The Daily Update - Term Spread at Record Lows

US Treasury 10-year yields have fallen below 2.24% and are at their lowest in 20 months; 30-year yields at below 2.68% are just a couple of basis points from surpassing lows of 2017 to mark 30-month lows. More notably, the Fed term premium (vs 10-year) at -0.79 is now at the lowest since data started in 1961, and in the US dollar swaps curve the 50-year yields are around 19 basis points lower than the 3-month yields (2.34% vs 2.53%).

Of course, Treasury yields are still nowhere as low as mid-2016 levels when the 10-year hit 1.35% and the 30-year at 2.09%. For now it seems concerns over global growth, undershooting inflation and protracted trade concerns are putting 2% and 2.5% respectively in the sights of many market commentators in the near-term. US equities have been down five of the last seven trading days and look set for another fall later today following the red across Asian and European markets this morning.

At least the US held back in labelling China a currency manipulator yesterday, in their semi-annual report on trading partners’ macro and FX policies. But the details speak another story. The report as a whole demonstrates a furthering of a protectionist stance from the US as they increase the number of countries they evaluate, from 12 previously, to the 20 countries where bilateral trade surpasses $40bn per annum, whilst tightening the definition of a “material current account surplus” from 3% to just 2%. Any of the countries that breach this or the other thresholds (including “persistent” and “one-sided” currency manipulation that extend beyond 6-months or 2% of GDP) now face the threat of new tariffs from the US Department of Commerce.

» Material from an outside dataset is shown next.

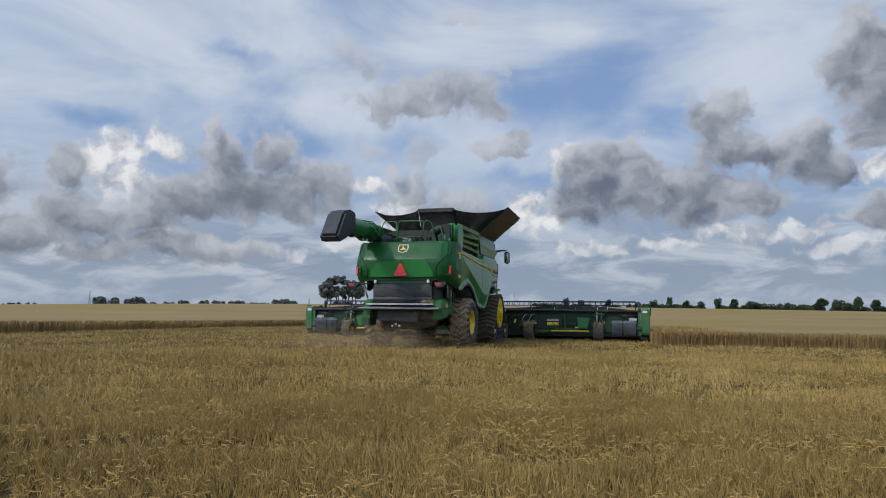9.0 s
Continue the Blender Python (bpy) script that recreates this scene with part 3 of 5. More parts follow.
SIDE_BOT = ([-1.06, -0.78, -0.4, -0.02, 0.32, 0.9, 1.51, 2.63, 3.58, 3.92, 4.86], [1.84, 1.84, 1.98, 2.10, 2.10, 1.88, 1.42, 1.32, 2.07, 2.22, 2.25])
SIDE_LOW = ([-1.06, -0.55, -0.03, 0.25, 1.0, 1.81, 2.65, 3.58, 3.92, 4.86], [1.92, 2.13, 2.27, 2.28, 2.02, 1.54, 1.44, 2.14, 2.30, 2.33])
SIDE_CREASE = ([-1.06, -0.8, -0.52, 1.55, 1.96, 2.53, 2.73, 3.68, 4.86], [2.84, 2.88, 2.73, 2.06, 1.90, 1.81, 1.83, 2.38, 2.45])
SIDE_TOP = ([-1.06, -0.6, 1.85, 2.05, 2.25, 4.86], [3.10, 3.13, 3.07, 3.12, 3.25, 3.29])


def side_levels(y):
    b, l = float(np.interp(y, *SIDE_BOT)), float(np.interp(y, *SIDE_LOW))
    c, t = float(np.interp(y, *SIDE_CREASE)), float(np.interp(y, *SIDE_TOP))
    l = max(l, b + 0.04)
    c = max(c, l + 0.03)
    return [(b - 0.0, 1.50), (b + 0.02, 1.545), (l, 1.515), (c - 0.012, 1.592), (c + 0.012, 1.598), (0.5 * (c + t), 1.585), (t - 0.09, 1.565), (t - 0.02, 1.535), (t, 1.47)]


def side_x(y, z):
    rows = side_levels(y)
    return float(np.interp(z, [r[0] for r in rows], [r[1] for r in rows])) - max(0, y - 3.0) * 0.035


def shear(y, z):
    return (z - 2.3) * 0.17 * math.exp(-((y - 1.97) / 0.7) ** 2)


def build_side(s):
    side = None
    for name, lo, hi in (("side_panel", -1.045, 1.96), ("service_door", 1.985, 4.86)):
        bm = bmesh.new()
        ys = sorted({lo, hi, *[y for y in np.linspace(lo, hi, 26)], *[v for line in (SIDE_BOT, SIDE_LOW, SIDE_CREASE, SIDE_TOP) for v in line[0] if lo < v < hi]})
        cols = []
        for y in ys:
            cols.append([bm.verts.new((s * (x - max(0, y - 3.0) * 0.035), y + shear(y, z), z)) for z, x in side_levels(y)])
        for a, b in zip(cols, cols[1:]):
            for k in range(len(a) - 1):
                bm.faces.new((a[k], a[k + 1], b[k + 1], b[k]))
        bmesh.ops.recalc_face_normals(bm, faces=bm.faces)
        if bm.faces[0].normal.x * s < 0:
            bmesh.ops.reverse_faces(bm, faces=bm.faces[:])
        bmesh.ops.solidify(bm, geom=bm.faces[:], thickness=0.025)
        me = bpy.data.meshes.new(name)
        bm.to_mesh(me)
        bm.free()
        me.materials.append(M["green"])
        ob = new(name, me)
        ob.parent = combine
        soft(ob, 12)
        side = side or ob
    # black wheel arch edging
    ys = [-0.45, -0.1, 0.1, 0.32, 0.55, 0.9, 1.2, 1.51, 1.9, 2.63]
    part("arch_trim", tube([(s * 1.49, y + shear(y, 1.6), float(np.interp(y, *SIDE_BOT)) - 0.025) for y in ys], [0.02] + [0.05] * 8 + [0.03], 8), "black", combine)
    ys = [2.68, 3.0, 3.3, 3.58, 3.75, 3.92, 4.4, 4.86]
    part("arch_trim", tube([(s * (1.49 - max(0, y - 3) * 0.035), y, float(np.interp(y, *SIDE_BOT)) - 0.025) for y in ys], 0.045, 8), "black", combine)
    # yellow band that widens into the maker's plate at the front
    band = [(-1.44, 2.99, 2.935), (-1.06, 3.02, 2.955), (-0.77, 3.035, 2.975), (0.6, 2.975, 2.90), (2.12, 2.915, 2.825), (3.34, 2.905, 2.79), (3.5, 2.90, 2.72), (3.75, 2.893, 2.625), (4.80, 2.875, 2.625)]
    for grow, lift, matl, name in ((0.022, 0.006, "black", "band_edge"), (0.0, 0.010, "decal", "yellow_band")):
        bm = bmesh.new()
        prev = None
        fine = []
        for (y0, u0, l0), (y1, u1, l1) in zip(band, band[1:]):
            for k in range(4):
                f = k / 4
                fine.append((y0 + (y1 - y0) * f, u0 + (u1 - u0) * f, l0 + (l1 - l0) * f))
        fine.append(band[-1])
        for y, u, lo in fine:
            def out(z):
                return (hood_x(y, z) if y < -1.05 else side_x(y, z)) + lift
            zs = [lo - grow, (lo + u) / 2, u]
            cur = [bm.verts.new((s * out(z), y, z)) for z in zs]
            if prev:
                for k in range(2):
                    bm.faces.new((prev[k], prev[k + 1], cur[k + 1], cur[k]))
            prev = cur
        bmesh.ops.solidify(bm, geom=bm.faces[:], thickness=0.004)
        part(name, bm, matl, combine)
    # the maker's name, as plain bars
    for k in range(9):
        y = 3.86 + k * 0.098 + (0.03 if k > 3 else 0)
        part("name_bar", box((s * (side_x(y, 2.75) + 0.008), y, 2.70), (s * (side_x(y, 2.75) + 0.016), y + 0.06, 2.80), 0.0), "black", combine)
    part("data_label", box((s * 1.555, 2.49, 1.82), (s * 1.585, 2.55, 1.94), 0.003), "white", combine, "small white sticker")
    # upper tank wall
    part("tank_wall", box((s * 1.30, 1.92, 3.0), (s * 1.40, 4.78, 3.96), 0.01), "green", combine)
    bm = bmesh.new()
    rows = [[(2.02, 3.965), (4.76, 3.975)], [(2.02, 3.62), (4.77, 3.55)], [(2.30, 3.30), (4.77, 3.33)]]
    xs = [1.405, 1.49, 1.44]
    vs = [[bm.verts.new((s * x, y, z)) for y, z in row] for row, x in zip(rows, xs)]
    for a, b in zip(vs, vs[1:]):
        bm.faces.new((a[0], a[1], b[1], b[0]))
    bmesh.ops.recalc_face_normals(bm, faces=bm.faces)
    if bm.faces[0].normal.x * s < 0:
        bmesh.ops.reverse_faces(bm, faces=bm.faces[:])
    bmesh.ops.solidify(bm, geom=bm.faces[:], thickness=0.04)
    part("tank_panel", bm, "green", combine)
    part("panel_gap", tube([(s * 1.415, 2.0, 3.96), (s * 1.47, 2.0, 3.62), (s * 1.44, 2.28, 3.285), (s * 1.44, 4.78, 3.31)], 0.014, 6), "black", combine)
    # rear corner post, rails and louvres over the cooling screen
    part("tank_post", prism([(-1.0, 3.04), (-0.45, 3.12), (-0.36, 3.35), (-0.30, 3.74), (-0.55, 3.95), (-0.96, 3.89)], "x", s * 1.22, s * 1.475, 0.02), "green", combine)
    part("post_bracket", box((s * 1.15, -0.98, 3.84), (s * 1.3, -0.86, 3.95), 0.01), "green", combine)
    part("cooling_screen", box((s * 1.16, -0.6, 3.02), (s * 1.24, 1.95, 3.9), 0.01), "canvas", combine, "dark dusty cooling screen behind the louvres")
    for z0, z1, name in ((3.92, 3.95, "top_rail"), (3.64, 3.79, "louvre"), (3.47, 3.55, "louvre"), (3.33, 3.29, "louvre")):
        bm = bmesh.new()
        n = 10
        prev = None
        for k in range(n + 1):
            u = k / n
            y = -0.62 + 2.62 * u
            z = z0 + (z1 - z0) * u
            bulge = 0.05 * math.sin(math.pi * u)
            half = 0.055 if name == "louvre" else 0.075
            cur = [bm.verts.new((s * (1.36 + bulge * 0.5), y, z + half)), bm.verts.new((s * (1.47 + bulge * 0.4), y, z + half * 0.5)), bm.verts.new((s * (1.44 + bulge * 0.4), y, z - half)), bm.verts.new((s * 1.34, y, z - half * 0.7))]
            if prev:
                for i in range(4):
                    bm.faces.new((prev[i], prev[(i + 1) % 4], cur[(i + 1) % 4], cur[i]))
            else:
                bm.faces.new(cur)
            prev = cur
        bm.faces.new(prev[::-1])
        part(name, bevel(bm, 0.012, 2, 40), "green", combine)
    part("louvre_end", prism([(1.90, 3.08), (2.04, 3.10), (2.04, 3.93), (1.90, 3.93)], "x", s * 1.32, s * 1.43, 0.01), "green", combine)
    for y, z in ((-0.2, 3.15), (0.4, 3.6), (1.0, 3.42), (1.45, 3.42), (1.6, 3.2)):
        part("screen_bolt", lathe([(0, 0.02), (0.05, 0.015)], 8, "x", (s * 1.24 - (0 if s > 0 else 0.05), y, z), False), "zinc", combine)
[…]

Although our base case does not expect safe asset yields to fall to mid-2016 levels, the current environment reflects many of the same global growth and trade concerns with the addition that we are 30 months further ahead in the business cycle. Neither do we anticipate longer-dated Treasury yields to bounce back significantly from present levels any time soon given there are little to no signs of any of the three major economic headwinds relenting near-term.